Realizing that being a desk jockey was not for him, Crowe set sail to Saigon in 1935. He hunted sladang (Indian bison or gaur) and man-eating tigers in India. In 1937, he went fox hunting in England. He fell back into “normal” life and to a job with Life and Fortune magazines and got married. His formative hunts sparked a lifelong passion for wildlife, adventure travel, and environmental conservation that would come to define much of his future endeavors. Then came World War II.
With the world descending into conflict, Crowe's unique skillset and thirst for adventure made him an ideal candidate for clandestine operations. From 1941 to 1944, Crowe served as chief of secret intelligence for the Office of Strategic Services (the precursor to the CIA) in England and “East China,” including India, China, and Burma. When he toured Air Force bases in England, he went fox hunting.
After the war, Crowe briefly returned to advertising at Fortune, but it could hardly compare to intelligence gathering during a world war. He soon began a career in the United States Foreign Service.
Crowe began his diplomatic career in 1948 as the American special representative of the Economic Administration in China. His first ambassadorial appointment came in 1953 when President Dwight D. Eisenhower named him as U.S. ambassador to Ceylon (now Sri Lanka). In addition to Ceylon, he served as U.S. ambassador to South Africa from 1959-1961, Norway from 1969-1973, and Denmark from 1973-1975.
During the Eisenhower administration from 1957-1959, Crowe was special assistant to Secretary of State John Foster Dulles. His profound understanding of geopolitics, experience in far-flung corners of the globe, and unconventional background made him an invaluable counselor and advisor.
Crowe became a member of the Boone and Crockett Club in 1956, and it was around this time that his diplomacy experience and love for wildlife steered his career in a new direction. In the 1960s, Crowe led six wildlife missions sponsored by the World Wildlife Fund (WWF) that traversed the Near East, South America, the Far East, the Middle East, Central America, and South Africa.
During his trip to the Near East and Africa in the spring of 1963, he spent four months traveling to nine countries to meet with the highest-ranking official who would have him. In Somalia, he met Aden Abdullah Osman, President of the Somalia Republic. In his report to the WWF, he paints a bleak picture of game protection in the country. “The Somalia leopard, the finest in the world, is now so rare that native hunters get as much as $100 for a prime pelt,” he wrote. “Ivory and skin auctions are conducted by the government with only cursory attention to the legality of the source.”
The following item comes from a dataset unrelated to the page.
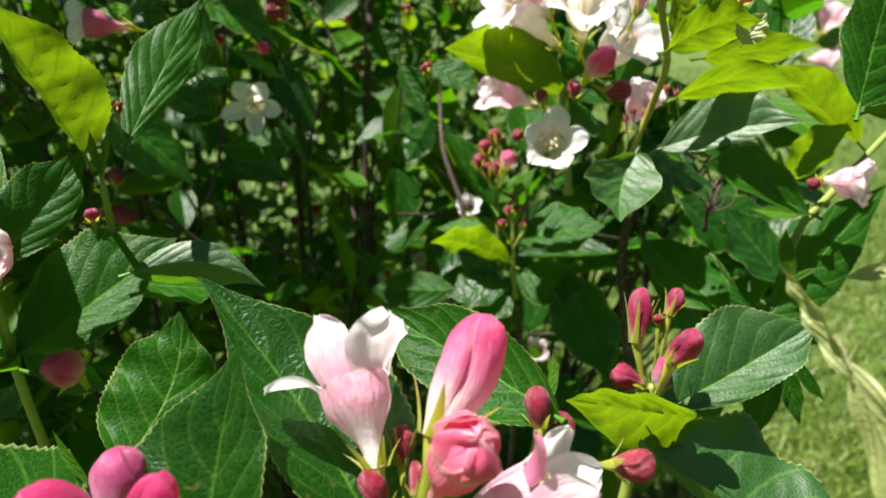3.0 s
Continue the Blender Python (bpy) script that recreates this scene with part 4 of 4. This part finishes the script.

Crowe recounted his travels, meetings, and pleas for conservation in his book, The Empty Ark, the royalties from which all went to the WWF. In addition, he paid for his travel out of his own pocket. In his reports and in his book, he lobbied for expanded national parks, stricter hunting regulations, and comprehensive conservation policies. For over a decade, he served as a director of the World Wildlife Fund and sat on the advisory council of the African Wildlife Leadership Foundation. He lectured on wildlife and conservation, raising money for various wildlife projects around the world. To further amplify his voice, he published numerous books reliving his hunting adventures and calling for conservation stewardship.
Crowe returned to the diplomatic service as the United States ambassador to Norway from 1969 to 1973, followed by a term as the U.S. ambassador to Denmark from 1973 to 1975. After this, he retired from diplomatic service, remarried, and had a daughter. Crowe died October 16, 1976, at his home in Easton, Maryland following a heart attack. Philip Kingsland Crowe seemed like the kind of person who would always have a crowd gathered around him at a cocktail party, the listeners leaning in to absorb every detail of his story. He had a unique set of skills that he harnessed in defense of vanishing species around the world. He was an accomplished diplomat and well-respected member of elite social circles who never lost his taste for adventure in far-off lands. Crowe created a legacy of conservation stewardship and served as an unconventional voice to anyone who would listen.
"The wildlife and its habitat cannot speak. So we must and we will."